_Problem description_: Give only the number of lines where "Blender" occurs.

>> BEGIN

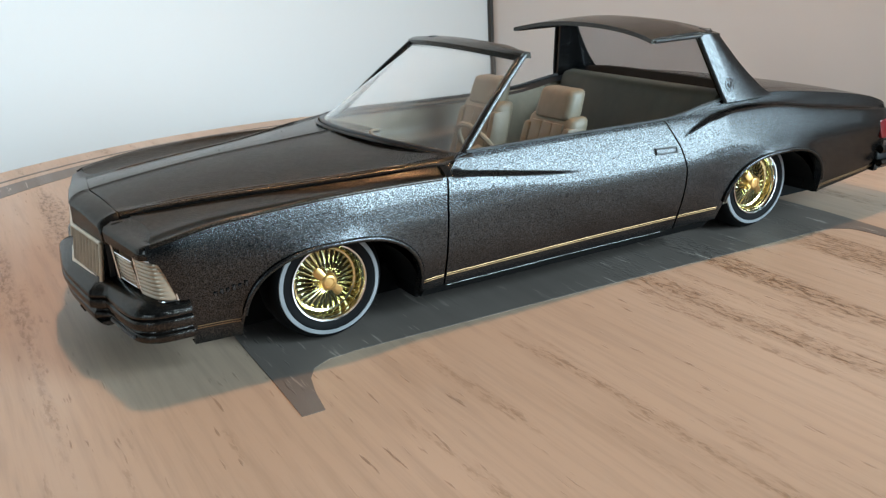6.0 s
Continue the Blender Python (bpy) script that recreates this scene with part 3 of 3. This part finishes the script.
slab(bm, roof, 30, 50, lambda u, v: (0, 0, -1.0))
part("roof_panel", bm, SMOOTH, car, "short rear roof section with a cut front edge")
bm = bmesh.new()
slab(bm, lambda u, v: (along(v, [(0, 50.2), (0.5, 46.6), (1, 42.6)]) + 0.8 * (1 - (2 * u - 1) ** 2), mixed(-1, 1, u) * mixed(29.6, 25.0, v), mixed(36.3, 50.0, v)), 16, 12, lambda u, v: (-0.5, 0, 0))
back_glass = part("rear_window", bm, SMOKED, car, "smoky clear rear window")
back_glass.visible_shadow = False
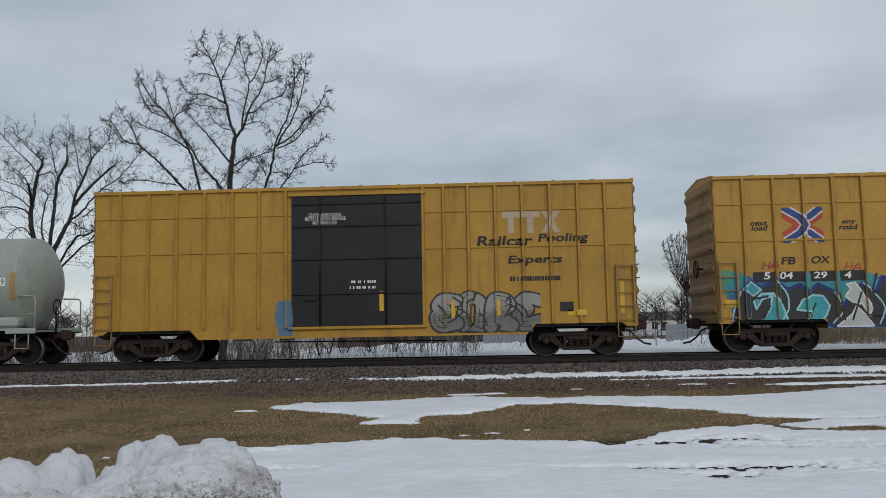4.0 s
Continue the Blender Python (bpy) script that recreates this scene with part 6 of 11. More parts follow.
def tank_fittings(root, hl, r, zc, tc, trim, seams, ladder_x, plat, bend=0.0, drop_rail=False, saddle=0.55, seam_mat=None, ladder_mat=None, ladder_w=0.62, two_tone=False):
    """Walkways, saddles, seams, ladder, platform and end rails of a tank wagon."""
    zt = zc + r - bend * 0.9
    for x in seams:
        c = zc - bend * (1 - min(1, abs(x) / (hl - 0.3)))
        sg = Geo().lathe([(x - 0.016, r - 0.004), (x - 0.006, r + 0.006), (x + 0.006, r + 0.006), (x + 0.016, r - 0.004)], "x", (0, 0, c), 48)
        if two_tone:
            sg.f = [f for f in sg.f if min(sg.v[i][2] for i in f) > 1.8]
            sg.s, sg.m = sg.s[:len(sg.f)], sg.m[:len(sg.f)]
        part("weld_seam", sg, seam_mat or SEAM_OF[root.name], root)
    for s in (-1, 1):
        # running rail along the sill with struts
        part("side_rail", Geo().box(-hl + 0.3, hl - 0.3, s * 1.36 - 0.025, s * 1.36 + 0.025, 1.02, 1.09, 0.01), M_BLACK if trim is P_PALETANK else trim, root)
        for i in range(7):
            x = -hl + 1.3 + (2 * hl - 2.6) * i / 6
            part("strut", Geo().tube([(x, s * 1.36, 1.05), (x + 0.1 * (1 if i % 2 else -1), s * r * 0.93, zc - r * 0.36 - bend * 0.5)], 0.02, 5), trim, root)
        for e in (-1, 1):
            x = e * tc
            yy = math.sqrt(max(0.01, r * r - (r * saddle) ** 2))
            zs = zc - r * saddle
            part("saddle", Geo().plate([(x - 0.13, 0.98), (x + 0.13, 0.98), (x + 0.08, zs), (x - 0.08, zs)], *sorted((s * (yy + 0.02), s * (yy + 0.07)))).box(x - 0.15, x + 0.15, *sorted((s * (yy - 0.08), s * (yy + 0.08))), zs - 0.02, zs + 0.10, 0.02), trim, root)
    for e in (-1, 1):
        xa, xb = sorted((e * (tc + 0.55), e * (hl + 0.12)))
        part("end_deck", Geo().box(xa, xb, -1.42, 1.42, 0.97, 1.02).box(xa, xb, -1.44, -1.36, 0.93, 1.09, 0.01).box(xa, xb, 1.36, 1.44, 0.93, 1.09, 0.01), trim, root)
        for y in (-1.38, 1.38):
            xo = e * (hl + 0.08)
            part("end_rail", Geo().tube([(xo, y, 1.0), (xo, y, 1.92), (xo - e * 0.06, y, 2.02), (xo - e * 0.55, y * 0.97, 2.04)], 0.024, 6).cyl((xo, y, 1.5), (xo - e * 0.3, y * 0.97, 1.52), 0.018, 5), trim, root)
            part("sill_step", Geo().tube([(e * (hl - 0.1), y, 0.98), (e * (hl - 0.1), y, 0.5), (e * (hl - 0.5), y, 0.5), (e * (hl - 0.5), y, 0.98)], 0.02, 5), trim, root)
    part("end_brake_wheel", Geo().lathe([(-0.02, 0.22), (0, 0.25), (0.02, 0.22), (0, 0.19), (-0.02, 0.22)], "x", (hl + 0.3, -0.55, 1.72), 18).cyl((hl + 0.28, -0.55, 0.95), (hl + 0.28, -0.55, 1.72), 0.03, 6), M_BLACK, root)
    part("bottom_valve", Geo().cyl((0.3, 0, zc - r - bend - 0.22), (0.3, 0, zc - r - bend + 0.1), 0.17, 12).box(-0.1, 0.7, -0.12, 0.12, zc - r - bend - 0.3, zc - r - bend - 0.18, 0.02), M_BLACK, root)
    brake_gear(root, -1.9, -0.2)
    if drop_rail:
        for s in (-1, 1):
            dr = part("guard_rail", Geo().cyl((-tc + 1.6, s * 1.34, 0.62), (tc - 1.5, s * 1.34, 0.62), 0.022, 6), trim, root)
            part("lower_rail", Geo().cyl((-tc + 1.6, s * 1.34, 0.80), (tc - 1.5, s * 1.34, 0.80), 0.018, 6), trim, dr)
            for i in range(9):
                x = -tc + 1.6 + (2 * tc - 3.1) * i / 8
                part("rail_hanger", Geo().box(x - 0.03, x + 0.03, s * 1.34 - 0.02, s * 1.34 + 0.02, 0.6, 1.03), trim, dr)
    if ladder_x is not None:
        lm = ladder_mat or trim
        for s in (-1, 1):
            lad = Geo()
            n = 14
            arcs = []
            for k in range(n + 1):
                z = zt - 0.02 + (0.45 - zt) * k / n
                c = zc - bend * 0.9
                y = math.sqrt(max(0.05, (r + 0.07) ** 2 - (z - c) ** 2)) if z > c else r + 0.07
                arcs.append((min(y, 1.5), z))
            cut = [k for k in range(n + 1) if arcs[k][1] > 1.85][-1] if two_tone else n
            for dx in (-ladder_w / 2, ladder_w / 2):
                lad.tube([(ladder_x + dx, s * y, z) for y, z in arcs[:cut + 1]], 0.024, 5)
                if two_tone:
                    lad.tube([(ladder_x + dx, s * y, z) for y, z in arcs[cut:]], 0.024, 5, slot=1)
            lo = part("ladder", lad, [lm, M_BLACK] if two_tone else lm, root)
            for k in range(1, n + 1):
                y, z = arcs[k]
                part("rung", Geo().cyl((ladder_x - ladder_w / 2, s * y, z), (ladder_x + ladder_w / 2, s * y, z), 0.016, 6), M_BLACK if two_tone and z < 1.85 else lm, lo)
    if plat:
        xa, xb = plat
        part("top_deck", Geo().box(xa, xb, -0.72, 0.72, zt + 0.0, zt + 0.04, 0.005), trim, root)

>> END

_Output of the exercise_: 2